Aim
Write out all records as given; omit images.

Provided records
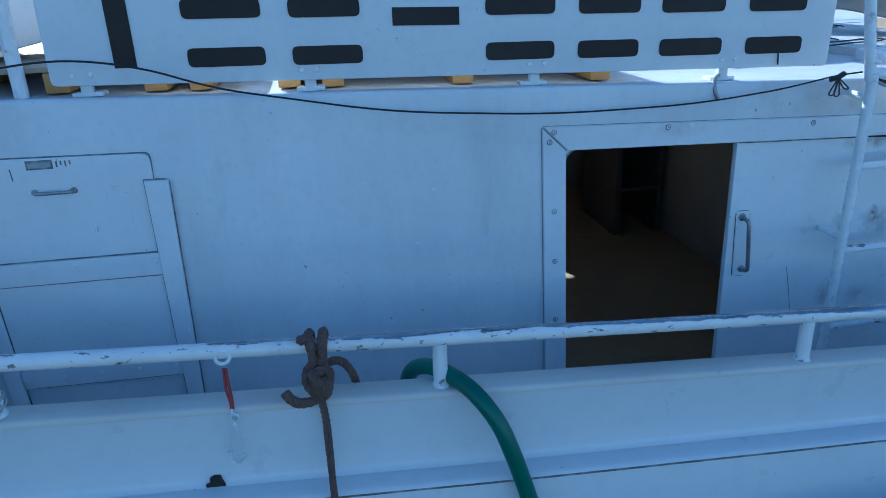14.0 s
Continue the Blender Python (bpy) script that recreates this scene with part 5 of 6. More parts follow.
seam(sdoor, [(-6.42, 2.7755, 0.28), (-6.40, 2.7755, 0.2), (-6.372, 2.7755, 0.07)], closed=False, r=0.0014)
for hz in (0.53, 0.297):
    part("handle_foot", bolt(-6.664 if hz > 0.4 else -6.638, 2.7705, hz, 0.017, 0.006), STEEL, sdoor, "round steel foot")
# cabin fittings seen through the doorway
bench = thing("cabin_bench", (-8.5, 4.3, -0.45), "dark built-in bench with a brown wooden front lip", "bench")
part("bench_box", box(-9.1, -7.89, 3.6, 5.0, -0.45, -0.30, 0.01), DARKLINING, bench)
part("front_lip", box(-7.885, -7.85, 3.6, 5.0, -0.335, -0.255, 0.008), WETWOOD, bench, "brown wooden lip")
wall_shelf = thing("corner_shelf", (-7.45, 4.36, -0.2), "small pale grey shelf fixed to the cabin bulkhead", "shelf")
part("shelf_board", turned(slab([(-7.528, 4.30), (-7.47, 4.29), (-7.40, 4.38), (-7.46, 4.45), (-7.528, 4.455)], 0.19, 0.205), Matrix.Rotation(-math.pi / 2, 4, "X")), DOORWHITE, wall_shelf)
part("shelf_bracket", box(-7.528, -7.49, 4.36, 4.372, -0.26, -0.206, 0.003), GALV, wall_shelf)
grating = thing("floor_grating", (-7.43, 4.45, -0.45), "worn slatted floor grating beside the bulkhead", "grating")
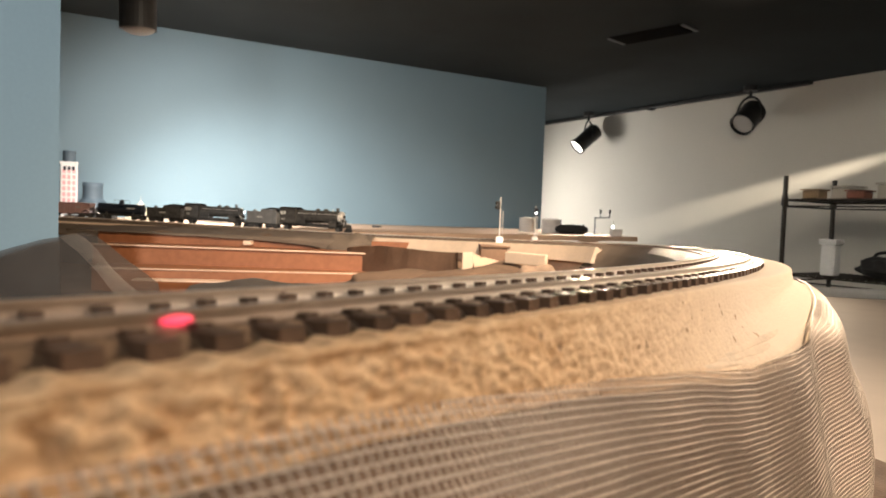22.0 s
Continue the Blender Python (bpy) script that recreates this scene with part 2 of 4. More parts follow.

Output of the exercise
14.0 s
Continue the Blender Python (bpy) script that recreates this scene with part 5 of 6. More parts follow.
seam(sdoor, [(-6.42, 2.7755, 0.28), (-6.40, 2.7755, 0.2), (-6.372, 2.7755, 0.07)], closed=False, r=0.0014)
for hz in (0.53, 0.297):
    part("handle_foot", bolt(-6.664 if hz > 0.4 else -6.638, 2.7705, hz, 0.017, 0.006), STEEL, sdoor, "round steel foot")
# cabin fittings seen through the doorway
bench = thing("cabin_bench", (-8.5, 4.3, -0.45), "dark built-in bench with a brown wooden front lip", "bench")
part("bench_box", box(-9.1, -7.89, 3.6, 5.0, -0.45, -0.30, 0.01), DARKLINING, bench)
part("front_lip", box(-7.885, -7.85, 3.6, 5.0, -0.335, -0.255, 0.008), WETWOOD, bench, "brown wooden lip")
wall_shelf = thing("corner_shelf", (-7.45, 4.36, -0.2), "small pale grey shelf fixed to the cabin bulkhead", "shelf")
part("shelf_board", turned(slab([(-7.528, 4.30), (-7.47, 4.29), (-7.40, 4.38), (-7.46, 4.45), (-7.528, 4.455)], 0.19, 0.205), Matrix.Rotation(-math.pi / 2, 4, "X")), DOORWHITE, wall_shelf)
part("shelf_bracket", box(-7.528, -7.49, 4.36, 4.372, -0.26, -0.206, 0.003), GALV, wall_shelf)
grating = thing("floor_grating", (-7.43, 4.45, -0.45), "worn slatted floor grating beside the bulkhead", "grating")
22.0 s
Continue the Blender Python (bpy) script that recreates this scene with part 2 of 4. More parts follow.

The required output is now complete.